The KMT is generally seen as the more socially conservative of the parties, certainly when compared to its rival, with Tsai, a former lawyer, having frequently spoken out in favour of the protection of human rights, LGBT rights and same-sex marriage. The DPP heartland is, generally, the southwest of the country, among the young and liberal residents of Kaohsiung and Tainan, whereas east, north and central populations have traditionally favoured the KMT. The northern capital Taipei, while more metropolitan than most of the country, has almost entirely voted for KMT mayors in the past, including both Eric Chu and the outgoing President Ma. The southern city of Kaohsiung has instead been governed by former political activist Chen Chu since 2006, part of an unbroken chain of DPP governance since 1998.
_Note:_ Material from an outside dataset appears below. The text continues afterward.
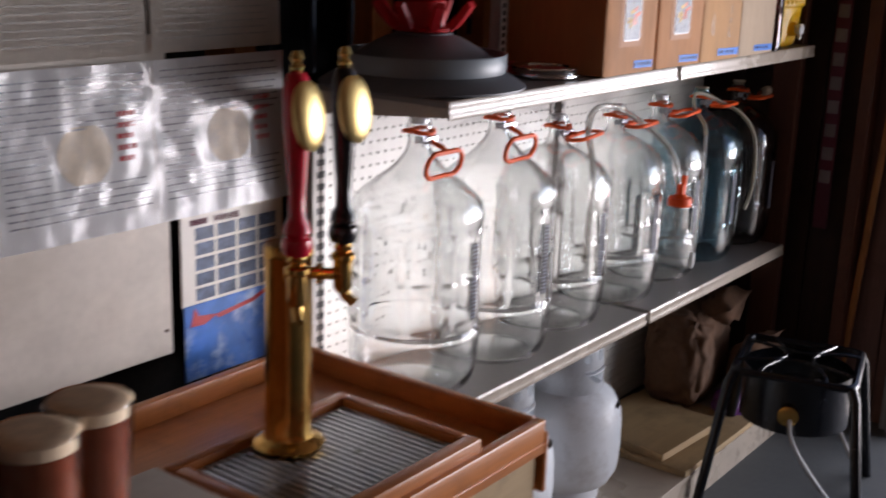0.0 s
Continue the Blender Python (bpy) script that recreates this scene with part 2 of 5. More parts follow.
M["jug"] = material("blue_poly_plastic", (0.052, 0.155, 0.27), 0.42, var=0.08, scale=5, trans=0.15, bump=0.1)
M["red"] = material("red_plastic", (0.47, 0.005, 0.009), 0.46, var=0.10, bump=0.06)
M["red_paint"] = material("red_enamel", (0.44, 0.004, 0.008), 0.36, var=0.12, bump=0.08, coat=0.1)
M["grey_plastic"] = material("grey_blue_plastic", (0.20, 0.235, 0.265), 0.38, var=0.06, scale=8, bump=0.05)
M["grey_dark"] = material("slate_plastic", (0.115, 0.125, 0.145), 0.45, var=0.08, scale=8, bump=0.08)
M["galv"] = material("galvanised_steel", (0.60, 0.60, 0.58), 0.45, metal=0.5, var=0.18, scale=30, bump=0.12)
M["foil"] = material("black_foil_film", (0.003, 0.003, 0.004), 0.09, var=0.2, bump=0.9, scale=22, fine=70, rvar=0.04)
M["silver_film"] = material("clear_crinkled_film", (0.55, 0.56, 0.56), 0.10, var=0.03, bump=0.9, scale=32, fine=100, alpha=0.10, coat=0.8)
# bright metal that stands in for glare on the cap bag's film
M["glint_foil"] = material("crumpled_glint_metal", (0.80, 0.83, 0.86), 0.16, metal=1, var=0.06, bump=0.7, scale=30, fine=90)
M["cap_metal"] = material("pale_gold_caps", (0.50, 0.40, 0.20), 0.34, metal=1, var=0.25, scale=120, bump=0.1)
M["cap_grey"] = material("grey_cap_liner", (0.30, 0.31, 0.32), 0.5, var=0.1)
M["sugar"] = material("white_sugar", (0.84, 0.85, 0.87), 0.8, var=0.03, scale=60, fine=600, bump=0.3)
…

This year, however, this trend may be set to shift significantly. ‘It was clear that the balance had shifted quite radically in the 2014 [local] elections when the DPP won key victories in the north and central areas,’ explains Fell. ‘Currently it looks like the DPP will have some important breakthroughs in these areas. In many ways the parliamentary election is the most interesting in 2016. In the past the DPP had never won a parliamentary majority and I had been critical of its overemphasis on presidential campaigns and neglect of parliamentary elections. The fact that the DPP has a real chance of a majority makes this an historic election. Another historic dimension is the fact that alternative parties that are not just splinters of the KMT and DPP are running serious campaigns and have a real chance of entering parliament. It means there is a possibility of real change and greater diversity in parliament.’